Exactly the lines from the one that contains "finishes the script." to the one that contains "ca, sa = math.cos(a), math.sin(a)", both lines included, should be copied, and no others.

### Data for processing
** BEGIN **
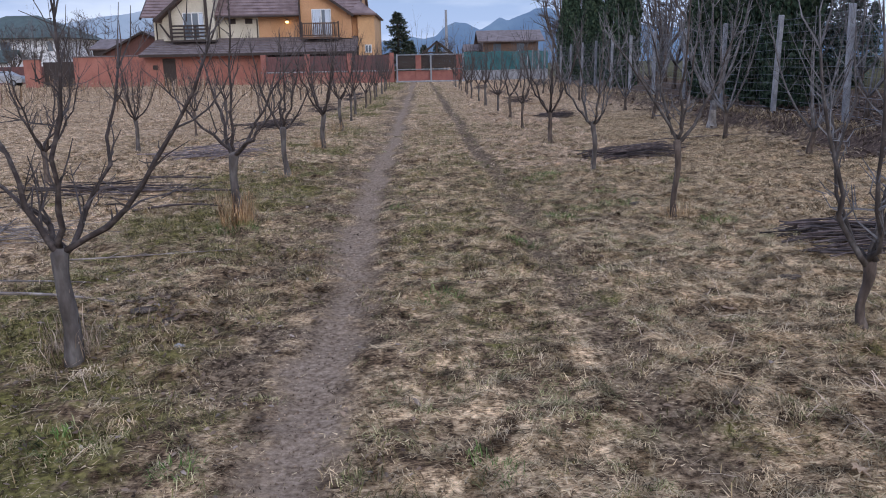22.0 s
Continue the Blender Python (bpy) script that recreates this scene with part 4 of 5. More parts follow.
** END **
** BEGIN **
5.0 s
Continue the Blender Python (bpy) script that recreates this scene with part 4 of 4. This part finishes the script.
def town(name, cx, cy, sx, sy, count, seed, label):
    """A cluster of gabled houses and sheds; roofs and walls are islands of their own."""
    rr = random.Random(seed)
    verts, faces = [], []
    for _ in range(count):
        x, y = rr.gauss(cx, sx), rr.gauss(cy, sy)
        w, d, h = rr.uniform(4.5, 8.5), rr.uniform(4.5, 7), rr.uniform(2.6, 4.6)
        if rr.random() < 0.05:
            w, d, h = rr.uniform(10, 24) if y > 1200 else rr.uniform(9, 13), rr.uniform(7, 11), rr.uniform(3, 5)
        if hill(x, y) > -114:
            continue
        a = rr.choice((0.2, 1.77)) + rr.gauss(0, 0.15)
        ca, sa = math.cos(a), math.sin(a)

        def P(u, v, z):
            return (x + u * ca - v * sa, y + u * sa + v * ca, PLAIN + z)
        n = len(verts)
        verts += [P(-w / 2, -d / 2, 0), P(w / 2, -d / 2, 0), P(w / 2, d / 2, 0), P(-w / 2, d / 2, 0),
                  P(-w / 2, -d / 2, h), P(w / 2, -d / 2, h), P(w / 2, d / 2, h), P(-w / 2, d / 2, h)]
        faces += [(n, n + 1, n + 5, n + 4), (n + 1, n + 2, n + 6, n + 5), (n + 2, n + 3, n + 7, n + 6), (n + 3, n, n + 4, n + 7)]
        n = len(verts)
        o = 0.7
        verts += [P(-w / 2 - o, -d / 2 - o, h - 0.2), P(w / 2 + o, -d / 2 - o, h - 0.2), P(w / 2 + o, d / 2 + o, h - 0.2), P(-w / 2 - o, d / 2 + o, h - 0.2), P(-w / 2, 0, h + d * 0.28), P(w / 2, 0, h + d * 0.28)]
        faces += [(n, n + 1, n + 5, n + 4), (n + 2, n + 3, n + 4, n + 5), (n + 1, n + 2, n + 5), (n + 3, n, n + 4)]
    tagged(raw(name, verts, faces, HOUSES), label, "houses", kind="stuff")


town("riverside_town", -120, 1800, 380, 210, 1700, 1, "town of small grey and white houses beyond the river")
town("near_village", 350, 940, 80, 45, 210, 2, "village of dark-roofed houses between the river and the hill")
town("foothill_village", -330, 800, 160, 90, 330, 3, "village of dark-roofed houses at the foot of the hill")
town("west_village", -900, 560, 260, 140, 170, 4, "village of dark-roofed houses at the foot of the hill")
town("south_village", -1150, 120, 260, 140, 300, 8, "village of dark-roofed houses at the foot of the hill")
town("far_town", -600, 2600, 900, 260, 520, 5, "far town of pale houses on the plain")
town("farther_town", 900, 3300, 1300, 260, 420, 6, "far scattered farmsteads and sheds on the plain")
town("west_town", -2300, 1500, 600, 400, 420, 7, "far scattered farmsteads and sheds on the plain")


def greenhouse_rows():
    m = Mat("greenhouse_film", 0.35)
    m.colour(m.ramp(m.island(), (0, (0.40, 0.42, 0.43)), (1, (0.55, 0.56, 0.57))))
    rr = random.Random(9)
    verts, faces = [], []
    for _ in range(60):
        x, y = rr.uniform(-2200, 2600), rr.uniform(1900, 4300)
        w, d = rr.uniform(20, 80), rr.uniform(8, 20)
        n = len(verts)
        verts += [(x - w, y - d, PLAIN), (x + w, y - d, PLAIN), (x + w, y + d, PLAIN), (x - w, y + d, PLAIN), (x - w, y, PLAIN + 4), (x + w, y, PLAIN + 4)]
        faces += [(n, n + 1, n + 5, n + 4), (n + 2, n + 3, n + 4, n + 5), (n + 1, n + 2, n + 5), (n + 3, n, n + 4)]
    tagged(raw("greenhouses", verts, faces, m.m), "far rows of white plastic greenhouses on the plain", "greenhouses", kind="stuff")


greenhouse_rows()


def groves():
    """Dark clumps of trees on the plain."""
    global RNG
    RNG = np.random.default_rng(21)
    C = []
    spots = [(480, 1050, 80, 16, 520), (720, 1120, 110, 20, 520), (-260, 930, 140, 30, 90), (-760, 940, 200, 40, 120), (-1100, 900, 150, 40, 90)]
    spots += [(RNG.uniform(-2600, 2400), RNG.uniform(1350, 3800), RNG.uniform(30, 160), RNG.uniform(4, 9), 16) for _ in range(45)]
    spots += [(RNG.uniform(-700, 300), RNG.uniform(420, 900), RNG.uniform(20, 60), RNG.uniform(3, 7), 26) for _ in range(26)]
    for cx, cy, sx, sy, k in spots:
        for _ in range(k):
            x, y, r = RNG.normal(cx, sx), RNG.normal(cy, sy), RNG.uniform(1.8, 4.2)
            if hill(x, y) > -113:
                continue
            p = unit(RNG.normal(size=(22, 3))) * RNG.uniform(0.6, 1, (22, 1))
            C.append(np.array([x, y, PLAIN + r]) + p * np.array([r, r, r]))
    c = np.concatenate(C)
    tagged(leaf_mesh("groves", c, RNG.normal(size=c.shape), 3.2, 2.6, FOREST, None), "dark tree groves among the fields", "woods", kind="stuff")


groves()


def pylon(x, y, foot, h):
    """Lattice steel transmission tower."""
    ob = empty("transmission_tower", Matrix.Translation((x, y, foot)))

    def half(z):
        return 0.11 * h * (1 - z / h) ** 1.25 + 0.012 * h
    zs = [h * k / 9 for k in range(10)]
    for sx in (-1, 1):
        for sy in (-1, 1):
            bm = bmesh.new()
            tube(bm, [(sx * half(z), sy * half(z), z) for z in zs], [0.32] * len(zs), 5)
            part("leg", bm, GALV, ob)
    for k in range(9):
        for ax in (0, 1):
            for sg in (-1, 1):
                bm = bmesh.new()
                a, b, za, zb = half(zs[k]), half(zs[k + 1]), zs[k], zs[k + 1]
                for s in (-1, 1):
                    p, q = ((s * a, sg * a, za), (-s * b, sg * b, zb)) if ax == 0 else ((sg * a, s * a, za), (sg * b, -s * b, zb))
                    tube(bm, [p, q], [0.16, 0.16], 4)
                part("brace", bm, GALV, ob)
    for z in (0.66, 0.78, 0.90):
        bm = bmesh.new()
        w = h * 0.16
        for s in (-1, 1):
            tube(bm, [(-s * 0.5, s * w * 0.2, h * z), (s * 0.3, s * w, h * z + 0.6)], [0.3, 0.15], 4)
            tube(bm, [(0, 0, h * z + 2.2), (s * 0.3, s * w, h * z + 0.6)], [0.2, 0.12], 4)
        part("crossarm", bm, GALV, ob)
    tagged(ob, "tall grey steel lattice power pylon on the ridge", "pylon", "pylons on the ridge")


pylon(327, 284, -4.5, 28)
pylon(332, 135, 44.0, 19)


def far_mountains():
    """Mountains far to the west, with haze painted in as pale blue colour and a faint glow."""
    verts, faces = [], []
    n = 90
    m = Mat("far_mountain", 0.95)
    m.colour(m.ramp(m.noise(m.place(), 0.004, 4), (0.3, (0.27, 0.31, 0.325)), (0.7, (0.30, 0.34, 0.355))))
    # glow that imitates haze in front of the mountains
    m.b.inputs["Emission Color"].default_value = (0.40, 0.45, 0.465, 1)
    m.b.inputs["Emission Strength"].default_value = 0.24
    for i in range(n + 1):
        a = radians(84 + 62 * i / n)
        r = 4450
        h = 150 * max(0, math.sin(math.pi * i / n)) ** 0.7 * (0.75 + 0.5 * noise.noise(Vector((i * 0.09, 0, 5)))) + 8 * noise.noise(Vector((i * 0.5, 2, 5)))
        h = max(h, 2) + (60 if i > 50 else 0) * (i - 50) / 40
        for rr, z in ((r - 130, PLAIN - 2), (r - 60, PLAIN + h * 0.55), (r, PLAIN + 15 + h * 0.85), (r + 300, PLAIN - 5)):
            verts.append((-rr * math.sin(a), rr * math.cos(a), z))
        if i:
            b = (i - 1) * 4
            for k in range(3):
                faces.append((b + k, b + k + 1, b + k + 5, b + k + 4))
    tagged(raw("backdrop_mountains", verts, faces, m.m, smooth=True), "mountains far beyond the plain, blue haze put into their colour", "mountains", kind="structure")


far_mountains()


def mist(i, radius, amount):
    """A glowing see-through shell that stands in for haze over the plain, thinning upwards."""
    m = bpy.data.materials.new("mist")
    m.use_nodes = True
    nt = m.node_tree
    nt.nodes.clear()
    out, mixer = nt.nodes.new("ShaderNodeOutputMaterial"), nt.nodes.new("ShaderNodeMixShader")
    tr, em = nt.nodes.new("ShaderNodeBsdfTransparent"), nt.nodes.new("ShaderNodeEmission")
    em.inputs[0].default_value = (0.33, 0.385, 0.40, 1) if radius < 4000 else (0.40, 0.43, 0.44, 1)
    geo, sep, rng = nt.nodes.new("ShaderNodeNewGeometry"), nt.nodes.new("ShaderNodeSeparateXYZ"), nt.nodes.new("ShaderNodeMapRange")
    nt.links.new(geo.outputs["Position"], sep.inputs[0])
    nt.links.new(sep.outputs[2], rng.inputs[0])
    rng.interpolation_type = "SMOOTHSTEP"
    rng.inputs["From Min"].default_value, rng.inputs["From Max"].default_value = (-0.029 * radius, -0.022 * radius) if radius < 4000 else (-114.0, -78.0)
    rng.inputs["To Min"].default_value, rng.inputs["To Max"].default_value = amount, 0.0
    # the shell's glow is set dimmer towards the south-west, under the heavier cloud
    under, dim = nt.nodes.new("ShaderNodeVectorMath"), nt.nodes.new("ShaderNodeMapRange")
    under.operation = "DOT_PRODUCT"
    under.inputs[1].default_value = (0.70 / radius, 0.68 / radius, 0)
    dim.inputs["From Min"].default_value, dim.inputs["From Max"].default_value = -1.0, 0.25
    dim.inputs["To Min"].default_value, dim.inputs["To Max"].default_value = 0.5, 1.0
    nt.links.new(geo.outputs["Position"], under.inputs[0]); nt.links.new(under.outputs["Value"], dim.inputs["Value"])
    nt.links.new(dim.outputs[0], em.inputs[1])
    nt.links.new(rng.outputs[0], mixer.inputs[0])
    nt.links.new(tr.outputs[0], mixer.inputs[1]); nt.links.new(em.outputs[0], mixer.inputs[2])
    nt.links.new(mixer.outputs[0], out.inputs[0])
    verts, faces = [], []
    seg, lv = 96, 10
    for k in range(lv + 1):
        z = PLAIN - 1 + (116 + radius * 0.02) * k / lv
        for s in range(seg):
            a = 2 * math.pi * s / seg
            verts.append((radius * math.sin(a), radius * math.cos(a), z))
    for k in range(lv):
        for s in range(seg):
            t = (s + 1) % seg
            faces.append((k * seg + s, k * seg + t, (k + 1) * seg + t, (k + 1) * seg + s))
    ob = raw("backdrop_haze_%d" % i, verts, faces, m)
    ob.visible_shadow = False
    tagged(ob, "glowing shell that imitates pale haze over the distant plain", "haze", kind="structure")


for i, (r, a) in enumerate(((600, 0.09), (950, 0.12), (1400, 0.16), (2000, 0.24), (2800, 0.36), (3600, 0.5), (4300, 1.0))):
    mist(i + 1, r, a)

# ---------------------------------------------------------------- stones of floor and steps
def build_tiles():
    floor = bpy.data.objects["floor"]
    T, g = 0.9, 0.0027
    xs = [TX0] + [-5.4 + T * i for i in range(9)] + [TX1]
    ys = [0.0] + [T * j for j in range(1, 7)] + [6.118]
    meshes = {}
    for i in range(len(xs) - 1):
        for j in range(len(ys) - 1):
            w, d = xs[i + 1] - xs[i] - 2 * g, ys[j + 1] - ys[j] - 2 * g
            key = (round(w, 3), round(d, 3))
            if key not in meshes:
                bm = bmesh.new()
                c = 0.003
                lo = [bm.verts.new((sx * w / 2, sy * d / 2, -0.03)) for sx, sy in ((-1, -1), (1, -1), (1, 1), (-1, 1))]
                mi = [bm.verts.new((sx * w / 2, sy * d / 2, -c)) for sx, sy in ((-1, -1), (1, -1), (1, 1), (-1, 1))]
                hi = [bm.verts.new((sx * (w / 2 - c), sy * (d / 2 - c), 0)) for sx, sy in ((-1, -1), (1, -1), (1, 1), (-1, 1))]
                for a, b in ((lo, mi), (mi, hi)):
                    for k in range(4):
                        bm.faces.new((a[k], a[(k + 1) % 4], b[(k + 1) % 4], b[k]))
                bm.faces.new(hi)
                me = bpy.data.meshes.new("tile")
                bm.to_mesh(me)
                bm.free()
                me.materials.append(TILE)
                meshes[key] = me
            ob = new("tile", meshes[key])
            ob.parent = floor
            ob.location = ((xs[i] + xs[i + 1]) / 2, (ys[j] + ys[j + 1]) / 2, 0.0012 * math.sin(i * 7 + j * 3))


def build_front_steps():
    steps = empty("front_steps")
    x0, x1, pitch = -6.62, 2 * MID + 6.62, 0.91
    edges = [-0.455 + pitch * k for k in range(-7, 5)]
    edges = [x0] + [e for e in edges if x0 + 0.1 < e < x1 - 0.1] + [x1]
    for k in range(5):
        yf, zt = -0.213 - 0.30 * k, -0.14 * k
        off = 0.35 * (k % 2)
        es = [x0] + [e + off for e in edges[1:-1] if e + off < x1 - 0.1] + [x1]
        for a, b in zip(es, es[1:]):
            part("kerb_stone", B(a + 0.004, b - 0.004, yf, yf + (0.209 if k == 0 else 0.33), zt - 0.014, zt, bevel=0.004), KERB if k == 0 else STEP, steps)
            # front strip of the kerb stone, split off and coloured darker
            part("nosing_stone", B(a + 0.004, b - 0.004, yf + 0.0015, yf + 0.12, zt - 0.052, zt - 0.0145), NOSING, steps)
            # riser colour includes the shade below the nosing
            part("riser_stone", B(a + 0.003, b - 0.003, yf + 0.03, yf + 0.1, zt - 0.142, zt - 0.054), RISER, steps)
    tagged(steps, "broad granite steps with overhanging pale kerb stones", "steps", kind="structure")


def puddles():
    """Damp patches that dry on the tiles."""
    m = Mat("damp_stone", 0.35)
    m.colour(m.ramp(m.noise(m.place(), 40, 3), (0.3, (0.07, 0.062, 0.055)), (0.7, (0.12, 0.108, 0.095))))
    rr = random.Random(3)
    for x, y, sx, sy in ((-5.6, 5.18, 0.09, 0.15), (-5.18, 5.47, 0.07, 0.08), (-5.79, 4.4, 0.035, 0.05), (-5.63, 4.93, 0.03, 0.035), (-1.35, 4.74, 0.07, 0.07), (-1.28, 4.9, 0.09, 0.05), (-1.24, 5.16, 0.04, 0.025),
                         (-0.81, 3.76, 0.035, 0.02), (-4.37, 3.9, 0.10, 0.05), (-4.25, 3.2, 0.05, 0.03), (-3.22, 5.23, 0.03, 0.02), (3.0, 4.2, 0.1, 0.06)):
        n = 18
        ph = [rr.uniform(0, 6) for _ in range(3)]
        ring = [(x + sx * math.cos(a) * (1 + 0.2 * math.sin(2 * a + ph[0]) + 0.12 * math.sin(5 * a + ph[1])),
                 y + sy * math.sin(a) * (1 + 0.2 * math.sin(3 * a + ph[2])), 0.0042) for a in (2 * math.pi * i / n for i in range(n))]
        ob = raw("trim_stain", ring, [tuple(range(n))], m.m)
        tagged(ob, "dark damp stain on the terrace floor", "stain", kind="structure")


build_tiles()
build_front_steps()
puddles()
** END **
### Finished exercise
Continue the Blender Python (bpy) script that recreates this scene with part 4 of 4. This part finishes the script.
def town(name, cx, cy, sx, sy, count, seed, label):
    """A cluster of gabled houses and sheds; roofs and walls are islands of their own."""
    rr = random.Random(seed)
    verts, faces = [], []
    for _ in range(count):
        x, y = rr.gauss(cx, sx), rr.gauss(cy, sy)
        w, d, h = rr.uniform(4.5, 8.5), rr.uniform(4.5, 7), rr.uniform(2.6, 4.6)
        if rr.random() < 0.05:
            w, d, h = rr.uniform(10, 24) if y > 1200 else rr.uniform(9, 13), rr.uniform(7, 11), rr.uniform(3, 5)
        if hill(x, y) > -114:
            continue
        a = rr.choice((0.2, 1.77)) + rr.gauss(0, 0.15)
        ca, sa = math.cos(a), math.sin(a)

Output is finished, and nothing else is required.